Ich-Form beim wissenschaftlichen Schreiben verwenden – ja oder nein?

Frage: Beim wissenschaftlichen Schreiben muss ich mich neutral ausdrücken. Die passive Schreibweise ist in meinem Fachbereich weit verbreitet. Mir fällt es schwer, diesen Stil immer anzuwenden. Ich finde, er macht Texte manchmal unlesbar und unverständlich. Die Ich-Form gilt aber als unwissenschaftlich. Muss ich das Ich in meiner Dissertation wirklich komplett vermeiden?

Antwort: Sie sprechen einen unbestrittenen Anspruch bei wissenschaftlichen Arbeiten an: deren Inhalte müssen objektiv, d. h. unabhängig von der forschenden Person sein, damit sie als allgemeingültig angesehen werden können.
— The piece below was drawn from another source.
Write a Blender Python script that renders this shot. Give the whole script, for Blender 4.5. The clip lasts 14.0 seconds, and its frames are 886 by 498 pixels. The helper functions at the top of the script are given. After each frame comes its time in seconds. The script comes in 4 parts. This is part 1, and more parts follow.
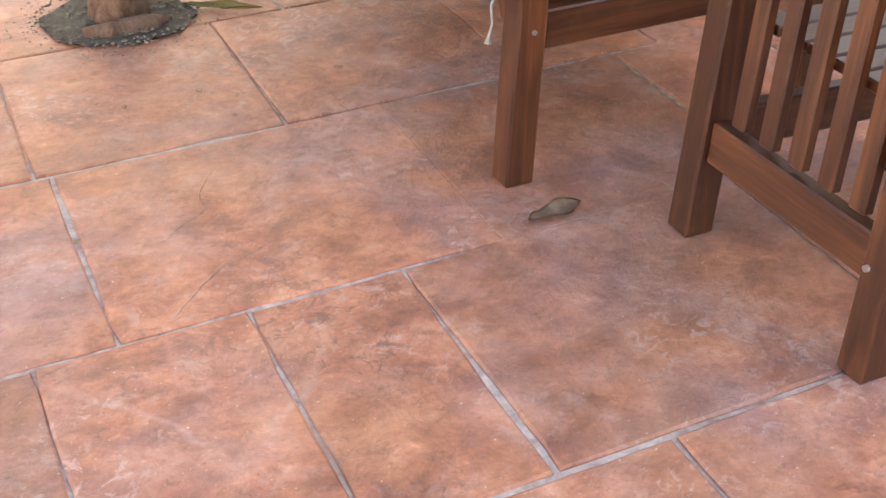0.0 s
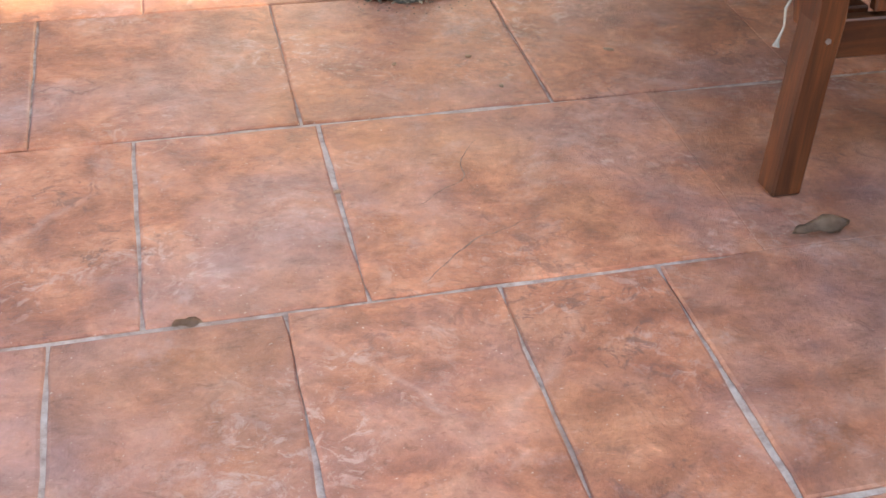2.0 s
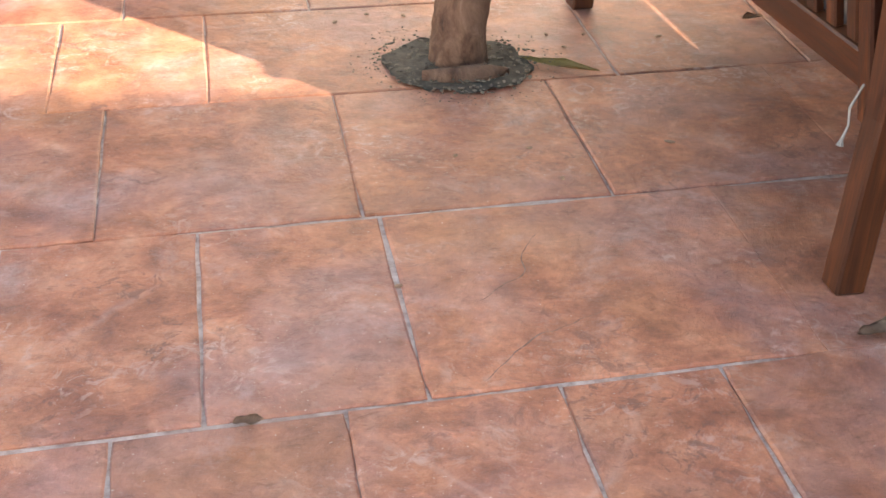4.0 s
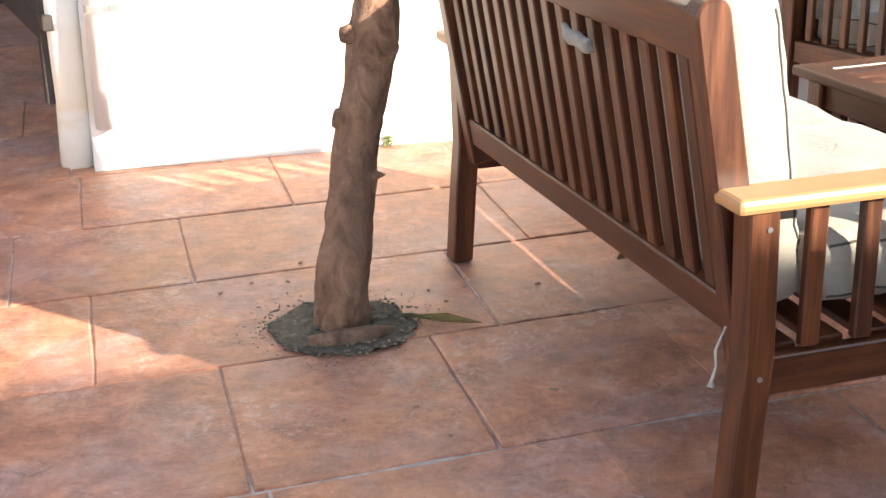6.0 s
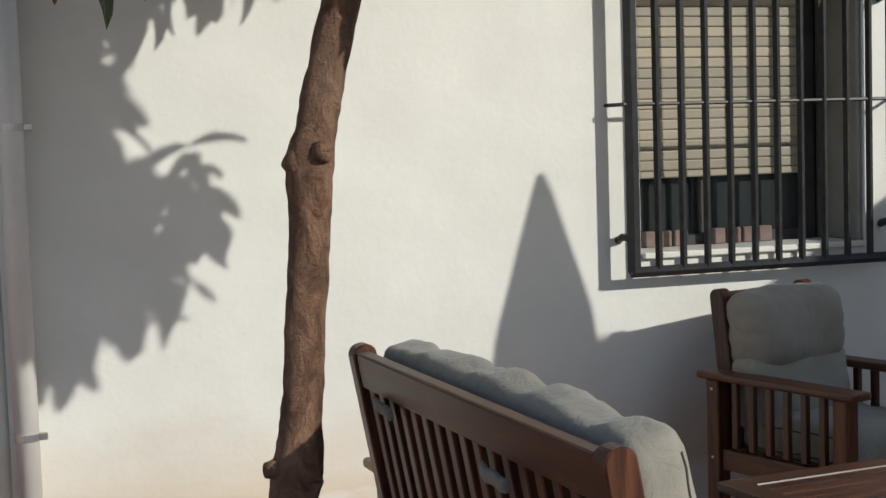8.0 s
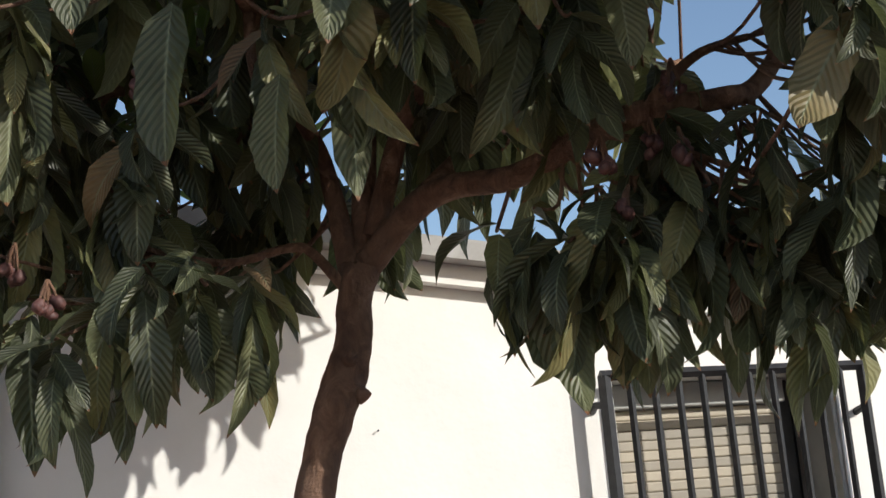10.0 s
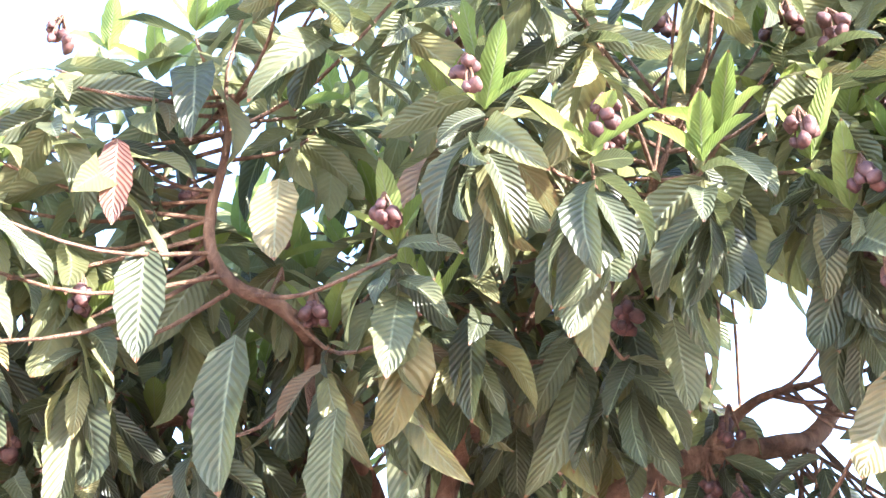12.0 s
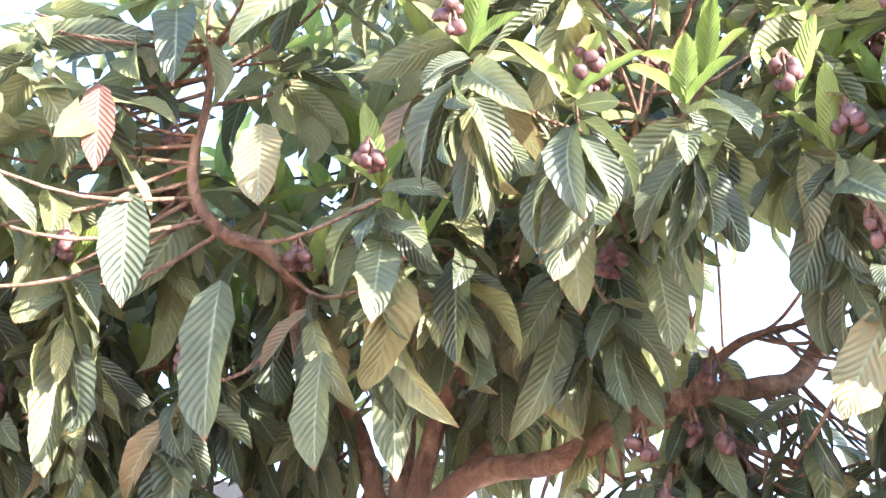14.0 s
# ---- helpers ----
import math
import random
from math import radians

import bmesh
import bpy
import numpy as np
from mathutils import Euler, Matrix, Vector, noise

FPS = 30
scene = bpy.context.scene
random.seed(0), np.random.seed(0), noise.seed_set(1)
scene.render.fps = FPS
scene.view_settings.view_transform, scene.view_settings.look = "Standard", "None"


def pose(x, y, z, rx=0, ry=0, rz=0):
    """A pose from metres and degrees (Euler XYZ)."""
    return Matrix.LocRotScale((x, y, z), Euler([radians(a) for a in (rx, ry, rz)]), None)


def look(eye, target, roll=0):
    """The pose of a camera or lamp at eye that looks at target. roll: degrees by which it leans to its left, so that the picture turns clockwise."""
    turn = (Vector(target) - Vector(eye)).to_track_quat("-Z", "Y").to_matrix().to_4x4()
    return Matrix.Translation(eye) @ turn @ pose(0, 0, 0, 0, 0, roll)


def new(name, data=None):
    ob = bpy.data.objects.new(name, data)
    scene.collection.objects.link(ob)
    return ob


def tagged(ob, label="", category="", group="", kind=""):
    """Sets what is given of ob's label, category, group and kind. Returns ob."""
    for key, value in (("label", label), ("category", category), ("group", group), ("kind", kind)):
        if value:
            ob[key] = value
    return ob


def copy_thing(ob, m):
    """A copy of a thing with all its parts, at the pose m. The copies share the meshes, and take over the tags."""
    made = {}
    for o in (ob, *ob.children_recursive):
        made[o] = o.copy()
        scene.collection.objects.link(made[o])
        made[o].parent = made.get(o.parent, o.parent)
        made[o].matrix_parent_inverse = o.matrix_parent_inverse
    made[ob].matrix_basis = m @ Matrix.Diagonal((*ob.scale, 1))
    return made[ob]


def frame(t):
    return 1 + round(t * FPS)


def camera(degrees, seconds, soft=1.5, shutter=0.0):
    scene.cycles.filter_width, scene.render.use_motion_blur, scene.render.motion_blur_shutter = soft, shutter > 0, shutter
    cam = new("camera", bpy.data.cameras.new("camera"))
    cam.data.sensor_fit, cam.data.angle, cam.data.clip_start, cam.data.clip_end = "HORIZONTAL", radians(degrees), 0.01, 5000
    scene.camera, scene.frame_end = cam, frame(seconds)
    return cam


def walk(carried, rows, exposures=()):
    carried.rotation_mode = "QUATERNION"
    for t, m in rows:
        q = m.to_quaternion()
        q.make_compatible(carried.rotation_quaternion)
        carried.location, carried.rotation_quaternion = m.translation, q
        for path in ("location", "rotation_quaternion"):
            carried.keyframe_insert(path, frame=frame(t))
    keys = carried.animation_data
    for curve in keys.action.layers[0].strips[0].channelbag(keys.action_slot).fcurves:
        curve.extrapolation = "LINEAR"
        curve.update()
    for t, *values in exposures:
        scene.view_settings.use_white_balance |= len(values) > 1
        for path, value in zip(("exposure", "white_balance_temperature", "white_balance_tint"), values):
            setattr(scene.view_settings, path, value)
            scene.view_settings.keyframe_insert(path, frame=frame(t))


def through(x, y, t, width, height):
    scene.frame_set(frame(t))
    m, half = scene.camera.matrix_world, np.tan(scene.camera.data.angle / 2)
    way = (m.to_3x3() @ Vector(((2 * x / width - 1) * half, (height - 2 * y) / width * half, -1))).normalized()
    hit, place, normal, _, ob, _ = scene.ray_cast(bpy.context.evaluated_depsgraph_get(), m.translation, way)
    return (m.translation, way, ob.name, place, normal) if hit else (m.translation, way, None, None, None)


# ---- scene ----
cam = camera(35.0, 14.0)
PATH = [
    (0, (0.027, 1.166, 1.154), (0.731, 2.733, 0.131), -0.2),
    (0.5, (0.003, 1.183, 1.151), (0.623, 2.775, 0.113), 1.1),
    (1, (-0.017, 1.195, 1.153), (0.529, 2.812, 0.11), 1.7),
    (1.5, (-0.027, 1.206, 1.151), (0.45, 2.836, 0.094), 2.2),
    (2, (-0.042, 1.223, 1.15), (0.386, 2.864, 0.09), 2.9),
    (2.5, (-0.051, 1.233, 1.15), (0.328, 2.891, 0.097), 2.9),
    (3, (-0.053, 1.241, 1.159), (0.312, 2.917, 0.13), 2.8),
    (3.2, (-0.052, 1.248, 1.169), (0.301, 2.937, 0.157), 2.6),
    (5.3, (-0.02, 1.243, 1.202), (0.392, 2.984, 0.31), 0.1),
    (5.5, (-0.008, 1.244, 1.21), (0.429, 3.01, 0.38), -0.3),
    (6, (0.004, 1.221, 1.255), (0.51, 3.034, 0.578), -0.8),
    (6.5, (0.009, 1.198, 1.289), (0.549, 3.042, 0.732), -0.7),
    (7, (0.032, 1.192, 1.308), (0.591, 3.068, 0.896), -1.1),
    (7.5, (0.045, 1.191, 1.337), (0.634, 3.083, 1.063), -1.6),
    (8, (0.063, 1.199, 1.359), (0.678, 3.096, 1.211), -1.8),
    (8.5, (0.069, 1.218, 1.377), (0.719, 3.109, 1.349), -2.4),
    (9, (0.069, 1.22, 1.416), (0.715, 3.107, 1.573), -3.8),
    (9.2, (0.073, 1.203, 1.424), (0.724, 3.082, 1.644), -4.5),
    (11.3, (0.073, 1.203, 1.424), (0.681, 2.967, 2.147), -3.7),
    (11.5, (0.073, 1.203, 1.424), (0.664, 2.952, 2.195), -3.4),
    (12, (0.073, 1.203, 1.424), (0.63, 2.906, 2.314), -2.7),
    (12.5, (0.073, 1.203, 1.424), (0.636, 2.915, 2.293), -2.9),
    (13, (0.073, 1.203, 1.424), (0.646, 2.933, 2.248), -3.0),
    (13.5, (0.073, 1.203, 1.424), (0.653, 2.933, 2.245), -3.2),
    (14, (0.073, 1.203, 1.424), (0.658, 2.933, 2.241), -3.2),
]
EXPOSURES = [(0, 2.66, 7500, 13), (0.5, 2.53, 7500, 13), (1.5, 2.44, 7500, 13), (3.2, 2.32, 7500, 13), (5.5, 2.2, 7300, 12), (6.0, 2.08, 6900, 10), (6.5, 1.55, 6800, 10), (7.0, 0.85, 6500, 8), (7.5, 0.12, 6200, 6),
             (8.0, -0.25, 6200, 6), (8.5, -0.62, 6200, 6), (9.0, -0.85, 6150, 6), (9.6, -0.5, 6200, 8), (11.0, 2.3, 5900, 18), (11.5, 2.7, 5700, 20), (12, 3.4, 5750, 17), (14, 3.52, 5800, 15)]
walk(cam, [(t, look(eye, target, roll)) for t, eye, target, roll in PATH], EXPOSURES)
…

Die Umsetzung dieses Anspruchs ins Schreiben, das Wie, befindet sich seit einigen Jahren in der Diskussion und im Wandel. Unter anderem beeinflusst durch den angloamerikanischen Schreibstil.
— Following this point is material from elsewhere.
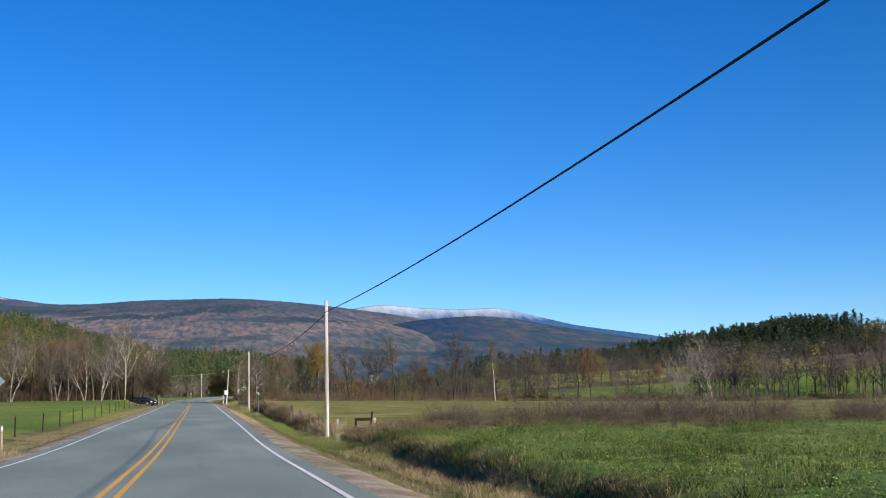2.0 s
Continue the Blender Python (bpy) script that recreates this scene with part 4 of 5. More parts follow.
FENCEBUSH = [shrub(_rg, 24, 210, 0.38, 0.012, 0.0035) for _ in range(5)]
sp = []
for o, y, h in ((7.5, 171.4, 0.62), (7.3, 172.1, 0.55), (7.8, 170.9, 0.5), (7.2, 171.8, 0.6), (7.5, 172.0, 0.64), (7.4, 174.7, 0.45), (7.3, 175.1, 0.4), (7.1, 177.0, 0.62), (7.2, 177.6, 0.55), (7.0, 176.6, 0.5), (7.3, 182, 0.5), (7.2, 189, 0.5), (7.5, 196, 0.6), (7.2, 195.2, 0.5)):
    for _k in range(4):
        sp.append((float(road_x(np.array(y))) + o + 0.12 * _rg.randn(), y + 0.2 * _rg.randn(), h * (0.75 + 0.35 * _rg.rand()), 1.0))
for y0, y1, h, n in ((112.4, 116.2, 0.9, 34), (108.6, 111.4, 0.6, 14), (120.4, 126.8, 0.78, 46), (138.0, 146.5, 0.85, 46), (98.0, 101.4, 0.66, 22), (189.4, 192.6, 0.42, 14), (194.6, 199.0, 0.36, 18), (204.8, 207.4, 0.3, 10)):
    for _ in range(n):
        y = y0 + (y1 - y0) * _rg.rand()
        sp.append((float(road_x(np.array(y))) + 7.35 + 0.3 * _rg.randn(), y, h * (0.65 + 0.5 * _rg.rand()), 1.0))
strew("fence_bushes", "dark brown leafy bushes growing through the fence", "bushes", FENCEBUSH, sp, [M_WEED])
sp = [(11 + 100 * _rg.rand(), 0, 0.5 + 0.45 * _rg.rand(), 1.3) for _ in range(330)]
strew("field_edge_straw", "bleached tan straw along the far edge of the mown field", "weeds", WEEDS, [(q[0], 246.5 - 0.06 * max(0, q[0] - 20) + 1.0 * _rg.randn(), q[2], q[3]) for q in sp], [M_TANWEED])
sp = []
for _ in range(38):  # dark bushes at the foot of the hill meadow, of all sizes, with gaps
    x, h = 52 + 95 * _rg.rand(), 0.7 + 1.9 * _rg.rand() ** 2.2
    for _k in range(7):
        sp.append((x + 0.55 * h * _rg.randn(), 251 - 0.06 * (x - 20) + 0.5 * _rg.randn(), h * (0.65 + 0.4 * _rg.rand()), 1.5))
strew("hedge_trees", "broad dark evergreen at the field's far edge", "trees", LEAFTREES, [(90.6, 248.6, 4.0, 1.9), (92.2, 249.0, 4.6, 1.8), (108, 247.4, 3.2, 1.7)], [M_WOODTWIG, M_DARKPINE])
front = [(x, 250 + 22 * _rg.rand(), 3.0 + 5.5 * _rg.rand() ** 1.2, 1.0) for x in 50 + 110 * _rg.rand(110) if math.sin(x * 0.31) + math.sin(x * 0.83 + 1) > 0.2 * _rg.randn()]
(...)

Ich-Form in einigen Fällen sinnvoll

Das ,Ich-Tabu‘ soll dabei unterstützen, subjektive Meinungen und Bewertungen zu vermeiden und wissenschaftliche Erkenntnisse aus der gebotenen neutralen Perspektive darzustellen. Dieses Prinzip zur Umsetzung von Wissenschaftssprache und sachlichem Schreibstil wird heute zunehmend in Frage gestellt. So macht es beispielsweise wenig Sinn, die Interpretation eigener Forschungsergebnisse von sich selbst als Autor oder Autorin abzukoppeln. Ferner erschweren es komplizierte Passivkonstruktionen tendenziell, Texte zu lesen und zu verstehen.  Insofern ist das Ich mit Blick auf eine gute Textverständlichkeit immer häufiger anerkannt und zum Teil sogar erwünscht.

Nutzen können Sie die Ich-Form in wissenschaftlichen Texten beispielsweise in folgenden Fällen:

  • Beschreibung der Textstruktur,
  • Darstellung der Methodik,
  • Diskussion von Ergebnissen,
  • Vorwort und Danksagung.

Schreibstil im Fachbereich und bei Betreuenden richtungsweisend

Um Unsicherheiten auszuräumen ist es empfehlenswert, sich Texte aus dem eigenen Fachbereich anzuschauen und sich mit den dortigen Schreib-Anforderungen vertraut zu machen. Auch die persönliche Einstellung der Betreuenden zur Ich-Form ist wichtig. Wenn Sie von diesen eine eher ablehnende Haltung hierzu erleben, können Sie ins Gespräch gehen und Ihre Argumente für ein Pro diskutieren. Nutzen Sie die Chance und gestalten Sie den Wandel in der Wissenschaftssprache aktiv mit.